Liane Moriarty always says that she feels she can identify most strongly with Frances. I guess because she is also an author of a similar background. Anyway, there are plenty of other interesting people in this. In fact it is full of stars. With Samara Weaving (The Babysitter) as a young Instagram lover, married to a fast car obsessed husband, the cast also includes Luke Evans (Beauty and the Beast), Regina Hall (Scary Movie) and Asher Keddie (Stateless).

Just like with ‘Big Little Lies’, David E Kelley wrote the script for this series and his use of diversion, pace and heartfelt drama makes this show so unmissable. Obviously they did the Hollywood thing of relocating Tranquillum House in California instead of Australia, but I have let them off for this transgression.

I can happily state that so far he has kept very true to Liane’s book, probably helped by the fact that she too is an executive producer. I could almost hear her describing the characters in my head as I watched them introduce themselves. The casting of Napoleon, a high school teacher struggling to keep his traumatised family in one piece, is particularly excellent. Similarly the two health spa workers, Delilah and Yao are exactly as I imagined them.

Final Thoughts – Having watched it all.

After watching the last episode there is no doubt this is a thought-provoking series with some great acting. Although some of the storyline is different from Liane’s book, most of the key elements exist and are well represented. Melissa McCarthy impressed me with her portrayal of a character experiencing social anxiety and Regina King was skilful in how she dissected her manic part.

Just in case you wanted to read the book before you watch the series I have included a link here:

If you are in the UK, you might want to consider subscribing to Amazon Prime Video to check out the first three episodes. The others will follow each week until all eight are online.

We are only three episodes in and it is already clear from what I have read online that this series is a hit. I totally recommend both the book and the series. If you like this kind of blog post perhaps consider following my blog and making my day.
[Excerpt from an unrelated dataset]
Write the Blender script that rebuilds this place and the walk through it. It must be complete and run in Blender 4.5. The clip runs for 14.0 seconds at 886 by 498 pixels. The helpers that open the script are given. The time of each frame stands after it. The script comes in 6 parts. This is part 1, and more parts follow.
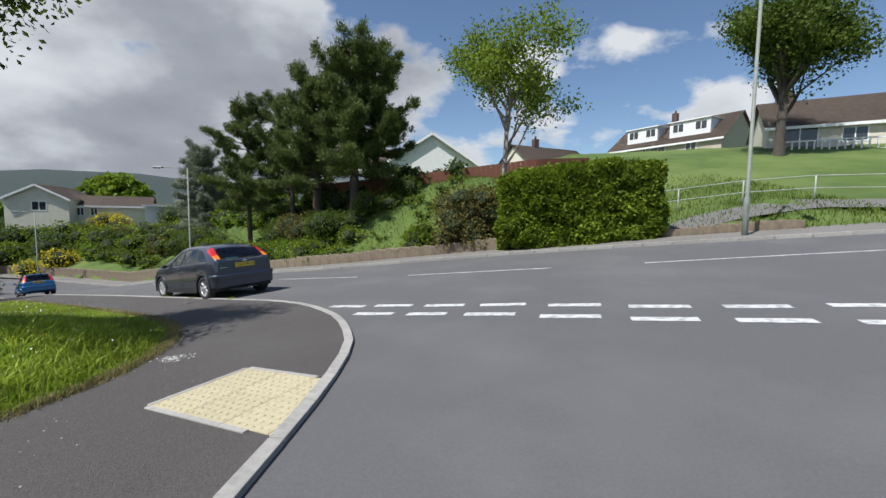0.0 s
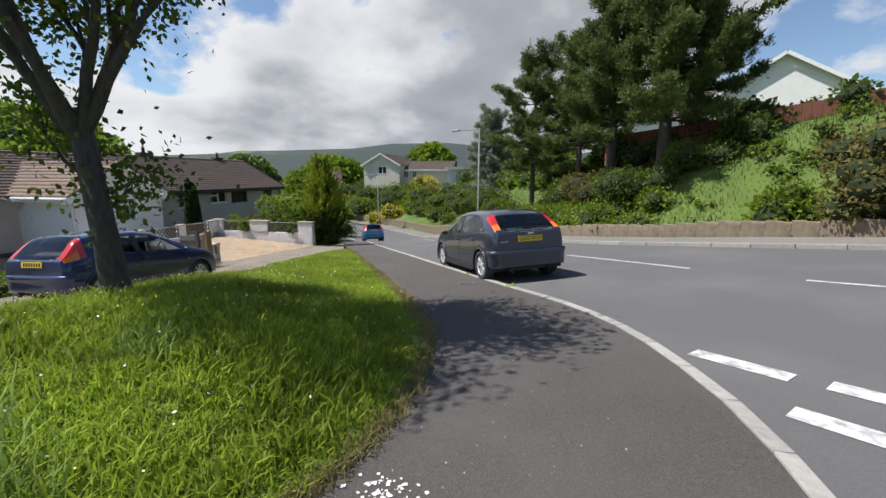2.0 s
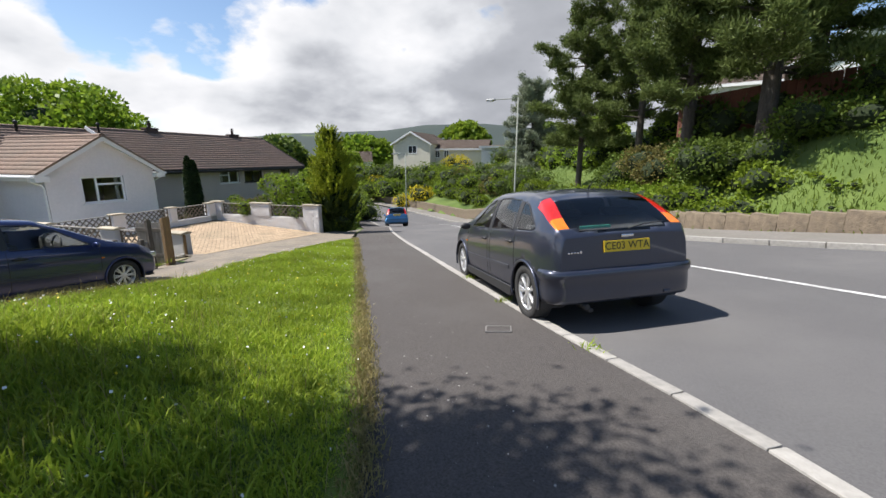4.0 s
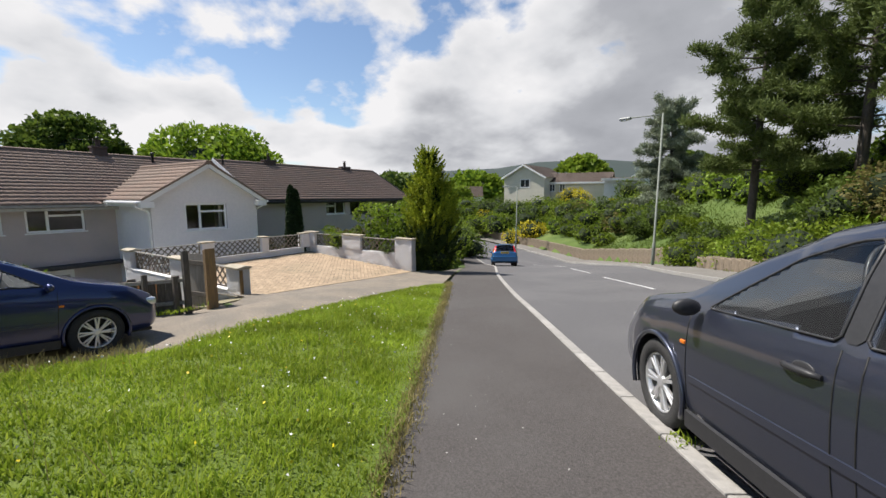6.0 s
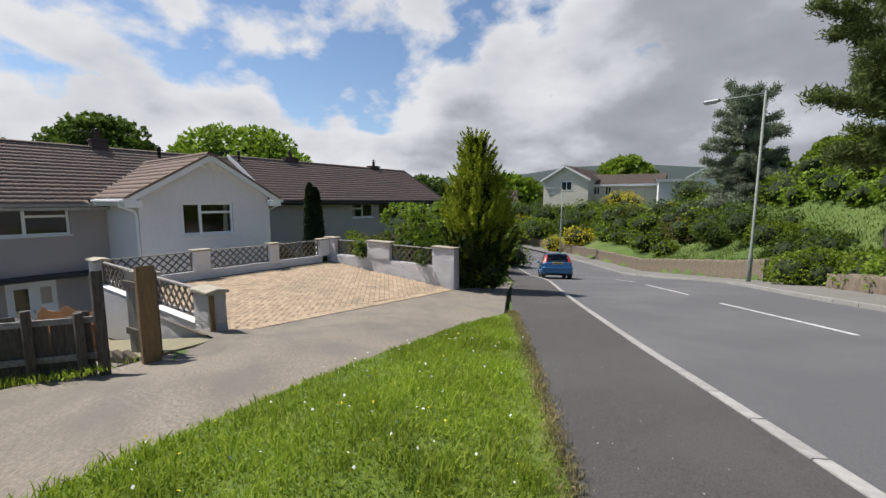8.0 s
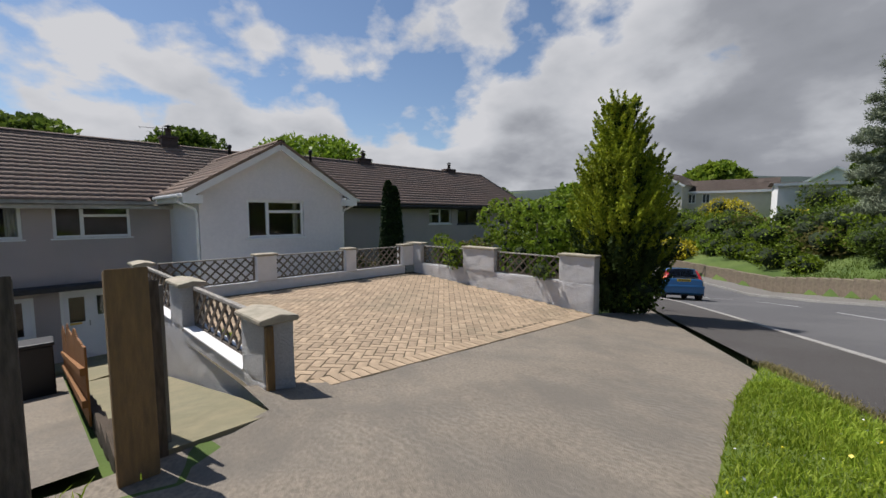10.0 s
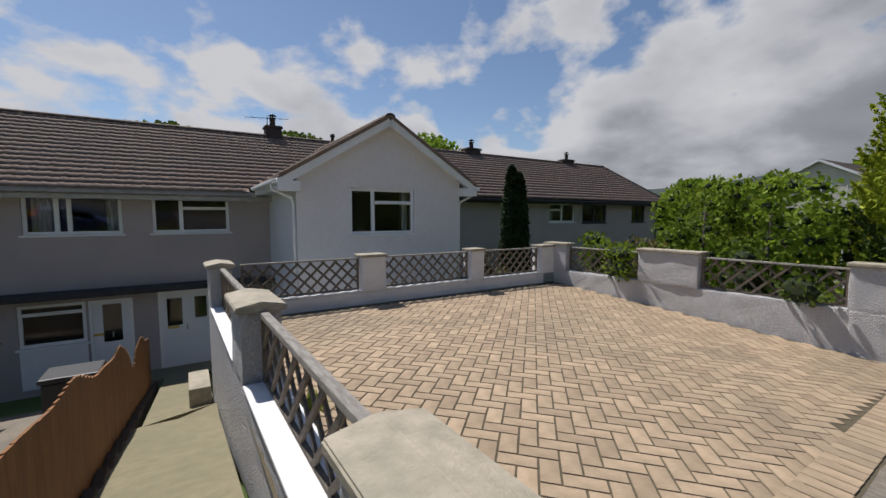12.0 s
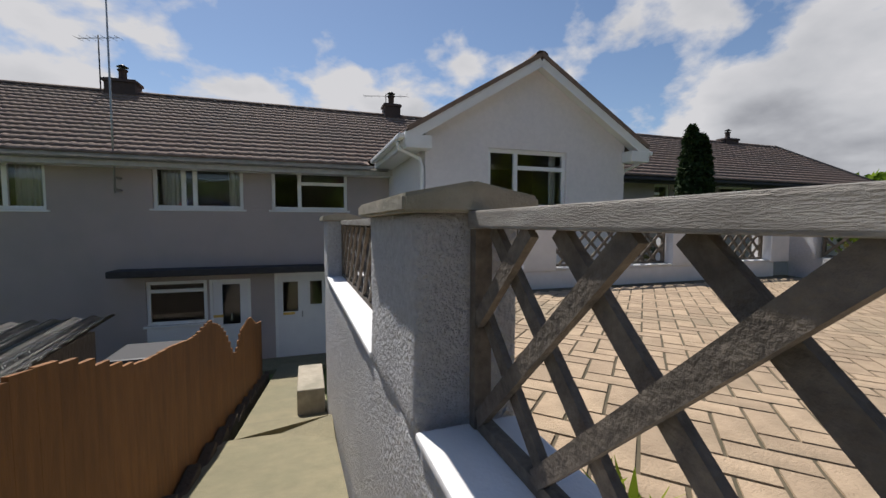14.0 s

Books That More Than Satisfied

On these long summer evenings, sometimes all you need to relax is a good book to delve into. In the past year I have read more than ever, partly due to lockdowns and also because I have missed reading frequently. This post discusses two books that stood out for me.

Do you need a good book to get you through those long summer nights? Here are two that really satisfied my reading appetite.

Nine Perfect Strangers

Health Spas have never been this outrageous.

This was the second of Liane Moriarty’s novels that I read, after I became interested in her work when I tried out ‘Big Little Lies’. It’s about nine people who have all booked into a supposedly tranquil health spa in a remote part of Australia. The nine characters include an ex-sportsman, a couple with a huge secret, a writer who is low on luck and a family recovering from a recent loss.

Masha, the Russian owner of the peculiar Spa, is a formidable character who has a resolve to change all of their lives for the better using unconventional methods. As the story unwinds, the characters open up about their feelings and start to resent the awkward situation that they are in now. Are they really letting go or starting to allow Masha to control everything that they do?

Each chapter is written in the close third person, with Liane cleverly taking us on an incredible journey which unravels the group and totally hooks in the reader. This book is modern, relatable and very good at making you want to know lots more about each of them.

The Midnight Library

When Nora tries to end her life she finds herself trapped in a strange library with her secondary school librarian. Every book on the shelves connects to a different pathway and Nora is able to discover what might happen if she chooses a different life.

This book is a stroke of genius which really makes you think about mental health issues and consider the impact that one person’s choices can have on their own lives as well as those around them.

One route sees Nora as a researcher exploring glacial decline in Norway. She comes eye to eye with a polar bear and meets other interesting people who are on intriguing journeys of their own. In other chapters, she explores being in a band and moving to Australia with her best friend. Every time she learns something valuable about her relationships, insecurities and strengths.

Matt Haig is a fresh writer who always writes in short, punchy chapters that totally engross you as a reader. I recommend reading the first part and am sure that you will be tempted to carry on and read the whole brilliant book.